Yes, private enterprise is far worse than governments. Governments are accountable, the royal centrally planned communist dictatorships that are private enterprise are not.
I don't even know how to respond to your comment. It's so royally detached from the reality of the world that I don't even know where to begin.
So there's only one group that has the power of the sword, and that is the government. There's only one group that holds a monopoly on violence, and that's government. There's only one group that can steal your home, along with anything else they want, using the state powers like eminent domain, and that's the government.
You say governments are accountable. Tell that to every Jeffrey Epstein victim and ask them how much accountability there is right now in government as it relates to the integrity of their investigation.
I say this with all due respect, but your comment is so far from fact that I think you may be trolling.
I'm not trolling, private businesses are mostly centrally planned economies and we know how terrible those are for humans. Acting like workplace democracy is a bad thing is beyond pathetic. Liberating the workplace from tyrants is the final frontier of democracy, any entity that can controls one's life without consent from all the workers doesn't deserve to exist.
I can honestly think of maybe two business leaders that would survive a vote by their workers to stay in power of the company.
Private enterprise enable some of the worst forms of human collaboration (monarchies, oligarchies, centrally planned top down enforced initiatives).
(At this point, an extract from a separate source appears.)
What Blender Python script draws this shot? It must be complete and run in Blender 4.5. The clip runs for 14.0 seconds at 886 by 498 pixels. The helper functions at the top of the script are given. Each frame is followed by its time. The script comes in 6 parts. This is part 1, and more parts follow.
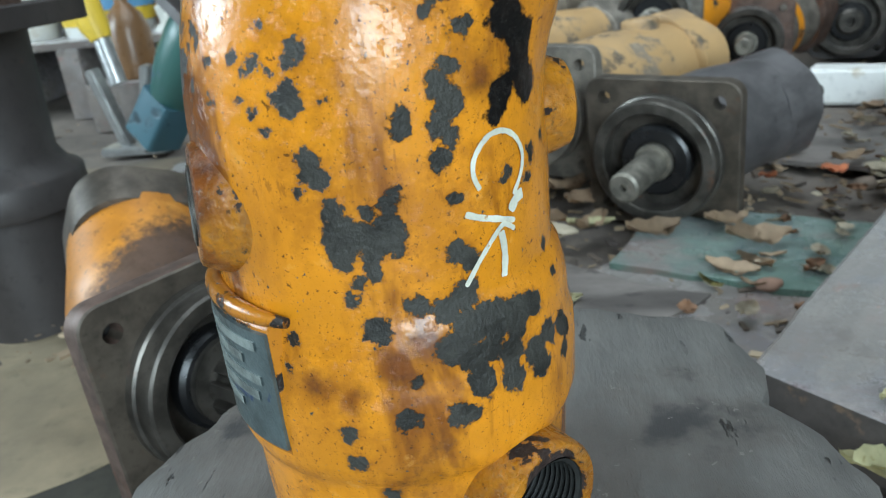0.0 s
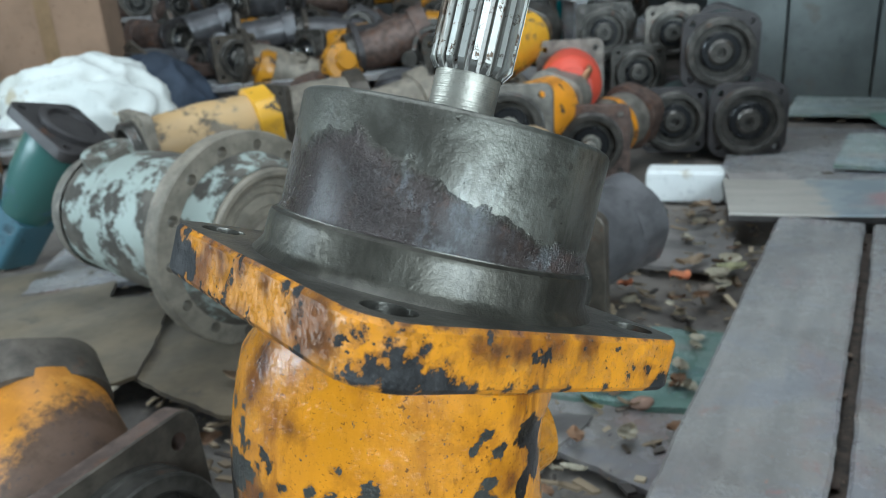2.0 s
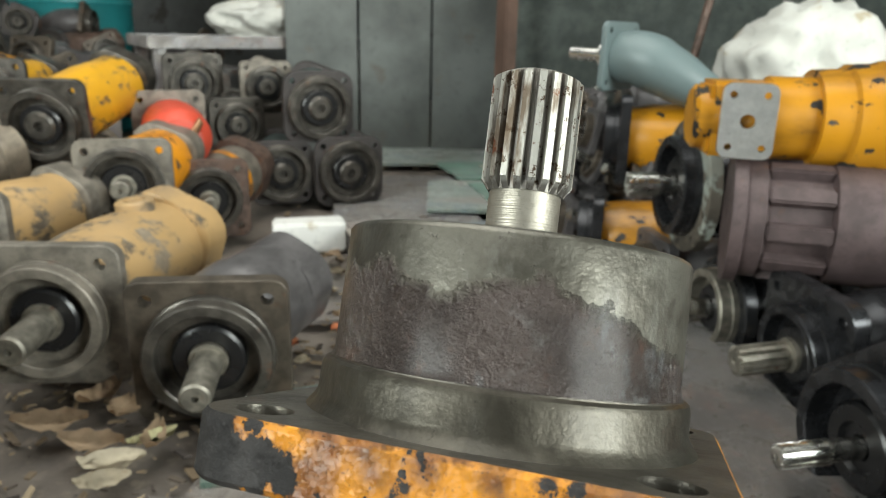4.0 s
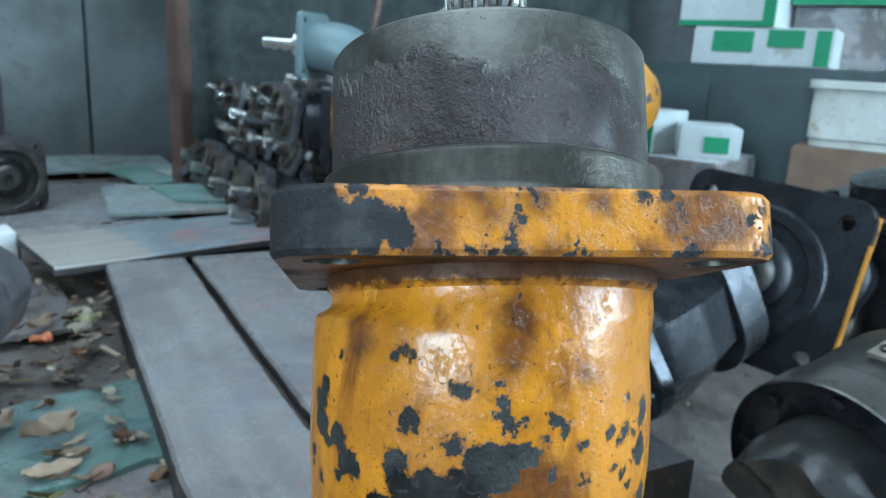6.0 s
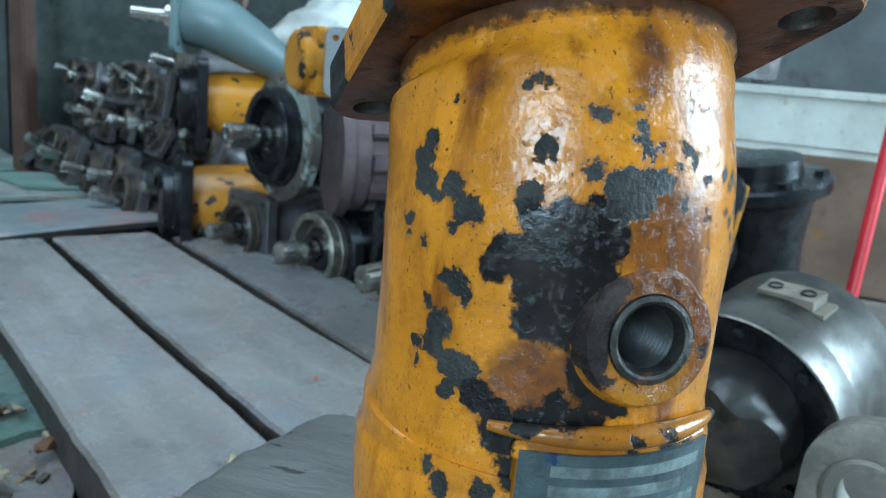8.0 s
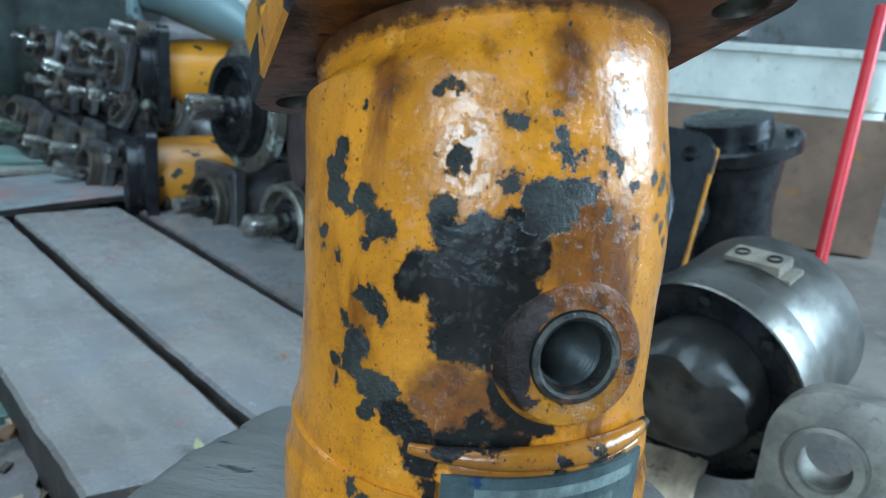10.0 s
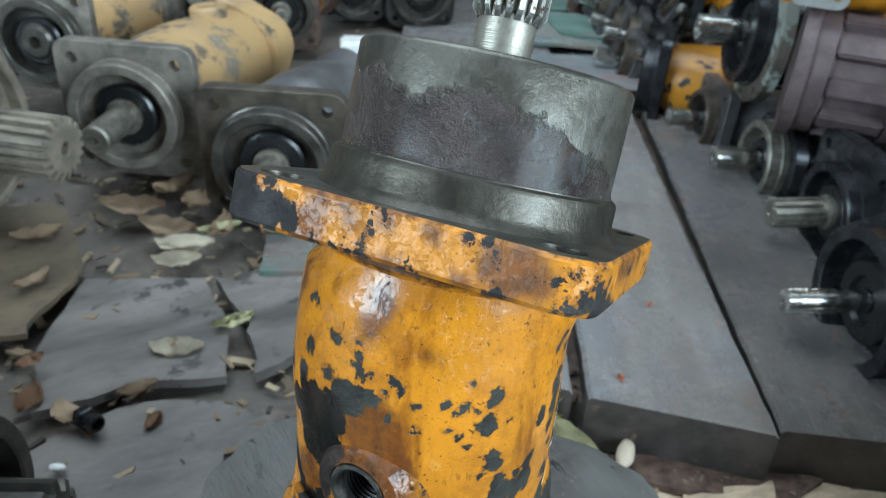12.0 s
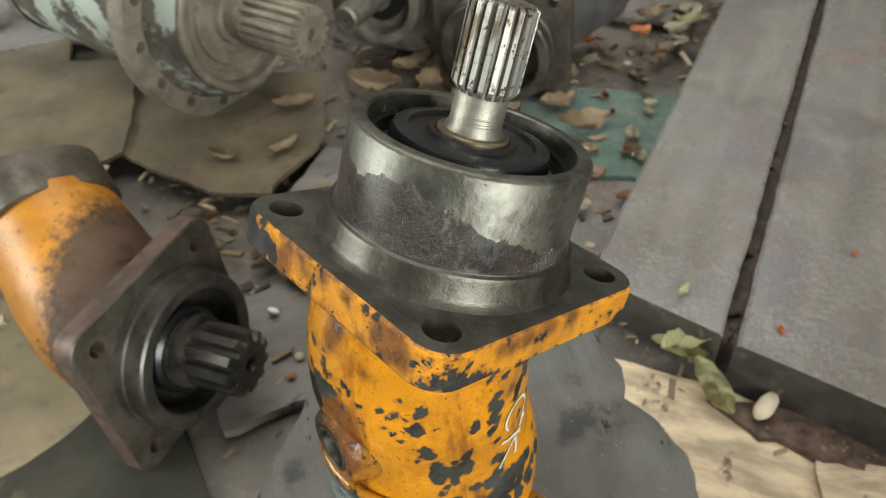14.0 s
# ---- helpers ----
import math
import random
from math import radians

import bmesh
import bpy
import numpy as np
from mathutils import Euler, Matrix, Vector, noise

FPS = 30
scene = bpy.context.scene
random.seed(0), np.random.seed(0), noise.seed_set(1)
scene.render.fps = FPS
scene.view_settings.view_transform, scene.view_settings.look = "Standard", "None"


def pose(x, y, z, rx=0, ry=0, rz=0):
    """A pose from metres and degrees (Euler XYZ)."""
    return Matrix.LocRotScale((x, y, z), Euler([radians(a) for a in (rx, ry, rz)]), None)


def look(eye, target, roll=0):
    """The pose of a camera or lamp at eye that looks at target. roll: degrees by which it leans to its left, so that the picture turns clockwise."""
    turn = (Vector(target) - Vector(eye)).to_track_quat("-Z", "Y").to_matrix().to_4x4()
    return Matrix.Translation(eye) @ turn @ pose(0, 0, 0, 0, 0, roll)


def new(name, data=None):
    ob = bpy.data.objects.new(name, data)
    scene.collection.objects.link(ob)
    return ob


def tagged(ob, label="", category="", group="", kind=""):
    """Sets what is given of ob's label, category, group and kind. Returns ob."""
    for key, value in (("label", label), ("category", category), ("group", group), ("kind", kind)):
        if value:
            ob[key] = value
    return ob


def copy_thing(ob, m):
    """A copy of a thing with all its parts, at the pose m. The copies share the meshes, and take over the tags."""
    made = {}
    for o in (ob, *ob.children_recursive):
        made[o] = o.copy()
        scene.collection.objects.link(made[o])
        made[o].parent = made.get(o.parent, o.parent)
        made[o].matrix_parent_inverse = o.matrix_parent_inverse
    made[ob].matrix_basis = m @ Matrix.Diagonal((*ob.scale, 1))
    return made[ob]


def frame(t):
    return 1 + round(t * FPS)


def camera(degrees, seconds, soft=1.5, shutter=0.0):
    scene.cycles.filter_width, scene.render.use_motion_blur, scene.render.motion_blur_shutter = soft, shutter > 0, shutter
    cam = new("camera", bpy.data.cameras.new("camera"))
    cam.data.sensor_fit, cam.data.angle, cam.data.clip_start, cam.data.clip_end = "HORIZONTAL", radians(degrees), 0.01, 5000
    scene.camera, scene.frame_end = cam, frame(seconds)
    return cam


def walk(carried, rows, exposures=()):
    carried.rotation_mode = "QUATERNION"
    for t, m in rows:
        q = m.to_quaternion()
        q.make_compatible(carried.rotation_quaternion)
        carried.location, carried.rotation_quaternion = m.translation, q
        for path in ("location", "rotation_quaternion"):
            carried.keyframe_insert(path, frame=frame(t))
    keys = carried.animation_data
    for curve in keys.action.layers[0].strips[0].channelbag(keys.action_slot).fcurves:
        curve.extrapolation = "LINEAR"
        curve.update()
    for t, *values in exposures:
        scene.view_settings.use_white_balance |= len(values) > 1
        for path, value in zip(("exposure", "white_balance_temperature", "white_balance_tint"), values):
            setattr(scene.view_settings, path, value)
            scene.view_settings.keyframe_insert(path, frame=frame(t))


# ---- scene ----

Democracies are more efficient and far, so why not legislate their existence in workplaces?
I have to jump in the car soon, so to end on a good note: I now know you are not a troll, but I did start thinking that for a bit.
As an employee, we take part in charting the course for the business, but businesses have owners, and they have the ultimate say. A nation does not have owners. A nation has citizens, which is why democracy makes sense in a nation, but not a business; although loosely speaking, putting things to a vote when it's appropriate is not a bad thing. But no employee is entitled to that unless it is directly related to the scope of his or her employment.
Ultimately, you are conflating two different worlds: private enterprise and politics. They are two separate things; two separate animals; with two separate natures.